While my mom was a darn good cook she didn’t do a lot of baking. It just wasn’t really her thing. So most of what I learned about baking I learned on my own. With a good old fashioned Betty Crocker book in hand, I explored, trying this and trying that and failing miserably and trying again.
While I still use the basic apple pie recipe I found in that old book I’ve tweaked the process and added a newly re-discovered secret crust to it. Think of the best piece of pie you’ve ever had…it was probably made by your grandma or some other little old lady who knew how to use the best ingredients. And that best ingredient included lard that she probably rendered herself.

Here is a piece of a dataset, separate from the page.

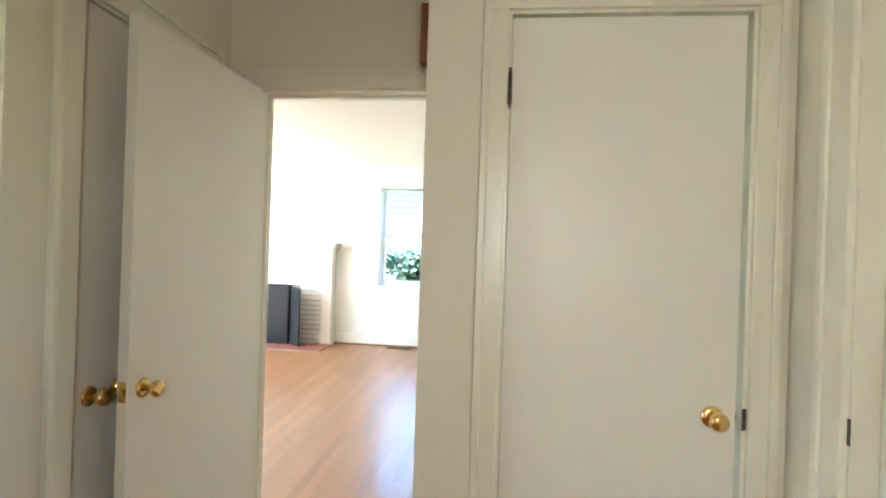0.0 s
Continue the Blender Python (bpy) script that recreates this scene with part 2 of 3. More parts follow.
# hall walls
structure("wall_hall_west", wall_slab(bmesh.new(), "y", 4.22, 5.24, 4.74, 5.01, 0, H, [(4.432, 5.072, 0, 2.03)]), WALL, "cream painted hall wall with a closed door")
structure("wall_hall_return", boxes((EX, 4.74, 4.22, 4.50, 0, H)), WALL, "cream painted hall wall end")
structure("wall_living_south", wall_slab(bmesh.new(), "x", 0.5, 5.975, 5.24, 5.36, 0, H, [(5.145, 5.91, 0, 2.005)]), WALL, "cream painted wall with the living room doorway")
structure("wall_closet", wall_slab(bmesh.new(), "x", 5.975, 7.0, 4.60, 4.72, 0, H, [(6.205, 6.90, 0, 2.03)]), WALL, "cream painted hall wall with a closet door")
structure("wall_closet_side", boxes((5.975, 6.095, 4.72, 5.36, 0, H)), WALL, "cream painted closet side wall")
structure("wall_closet_back", boxes((6.095, 8.7, 5.24, 5.36, 0, H)), WALL, "cream painted closet back wall")
structure("wall_hall_east", wall_slab(bmesh.new(), "y", 1.9, 4.60, 7.0, 7.12, 0, H, [(3.62, 4.36, 0, 2.03)]), WALL, "cream painted hall wall with a bathroom door")
# the small opening in this unseen wall is made up for the added lamp
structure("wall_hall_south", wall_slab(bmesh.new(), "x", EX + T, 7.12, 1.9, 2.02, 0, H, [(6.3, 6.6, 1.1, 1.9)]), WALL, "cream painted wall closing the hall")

# living room walls
LRN = 9.85
LR_OPEN = (4.63, 5.445, 0.80, 2.155)
structure("wall_living_north", wall_slab(bmesh.new(), "x", 0.5, 8.7, LRN, LRN + 0.2, 0, H, [LR_OPEN]), LIVING, "white painted wall with a window and a fireplace")
structure("wall_living_west", wall_slab(bmesh.new(), "y", 5.24, LRN + 0.2, 0.5, 0.7, 0, H, [(6.6, 8.6, 0.76, 2.17)]), LIVING, "white painted living room wall with a wide window")
structure("wall_living_east", boxes((8.7, 8.9, 5.24, LRN + 0.2, 0, H)), LIVING, "white painted living room wall")

structure("floor", boxes((-0.2, 8.9, -0.2, LRN + 0.2, -0.12, -0.008)), SUBFLOOR, "dark boards under the oak strip floor")

# ---- trim ----
BASE = [(0, 0), (0.018, 0), (0.018, 0.10), (0.014, 0.118), (0.008, 0.125), (0, 0.13)]
SHOEP = [(0.0181, 0.0), (0.034, 0.0), (0.033, 0.010), (0.028, 0.018), (0.0181, 0.021)]
RAIL = [(0, 0.775), (0.012, 0.777), (0.021, 0.785), (0.025, 0.795), (0.021, 0.806), (0.012, 0.812), (0.012, 0.846), (0.022, 0.853), (0.030, 0.862), (0.031, 0.871), (0.021, 0.876), (0, 0.885)]
RAIL_SLIM = [(0, 0.810), (0.012, 0.811), (0.015, 0.824), (0.014, 0.840), (0.022, 0.850), (0.029, 0.862), (0.029, 0.872), (0.019, 0.877), (0, 0.881)]
CROWN = [(0, 2.325), (0.012, 2.325), (0.014, 2.342), (0.030, 2.360), (0.056, 2.385), (0.072, 2.398), (0.078, 2.418), (0, 2.418)]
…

Now mind you, I didn’t develop this crust recipe myself. I’m simply not that creative in the kitchen. About a year ago I picked up a book from the public library called “Lard: Cooking with Your Grandmother’s Secret Ingredient.” What a great book! I’ve gotten several really good recipes out of it but none are better than that pie crust recipe.
Throughout the years I’ve learned a few additional tips that making pie making a little more fun and the results oh so tasty.
So let’s begin shall we?
Use more than one variety of apple. When buying locally ask the grower what type they recommend. They’re the experts, they should know. If you’re buying apples in the off season from the grocery store, there are often little signs near the apples that explain which are best for certain uses.
For this pie, I used Harlson's, Honeycrisp and a variety from the Minnesota Landscape Arboretum called 1914.
6-8 cups of sliced apples
½ to ¾ cup sugar (sweeten to taste)
In a large bowl, mix the apples with the sugar and set it aside for at least one hour. The sugar will help release some of the juice from the apples. And before we add anything else or dump them in the pie, we’re going to drain off those juices. Why? Well have you ever had a mushy, soggy pie? Gross, isn’t it? That’s all that extra juice just lounging around in your pie. Let's go ahead and get rid of that right away. Your apples still retain enough juice even after you drain the excess off.
Mix together and set aside:
¼ cup flour
½ tsp cinnamon
½ tsp nutmeg
Dash of salt
While the sugar and apples are doing their thing, let's get started on the crust.
Lard Crust
3 cups all-purpose flour
1 teaspoon salt
1 cups frozen lard
¼ cup frozen butter
1 egg
5 ½ TBSP ice water
1 teaspoon vinegar
In a large bowl, combine the flour and salt.
Using a knife, shave off pieces of lard and butter into a bowl. Shaved pieces will be easier to cut into the flour.
I struggled with making pie for a long time because I couldn’t roll out the crust very well. It would have uneven thicknesses and is typically shaped like Africa or Australia. Then I would have to patch it together. But you know what? Once I read the statement of "you can’t TASTE round" I got over my obsession of creating that perfectly shaped crust. Once I got past that hang up, I got a more even crust too. So there. And isn't really about the taste anyway?
Place the rolled out crust in a glass pie pan.
Before placing the pie in the oven, wrap the edges of the pie pan with a strip of tin foil forming a little tin foil shield. Remove and set aside. After the pie bakes for a while, wrap the shield around the edges to prevent over-browning. If you make your shield ahead of time, you won't have to try to form it when the pie is hot.
Cool on a rack so the air is able to flow under the pie.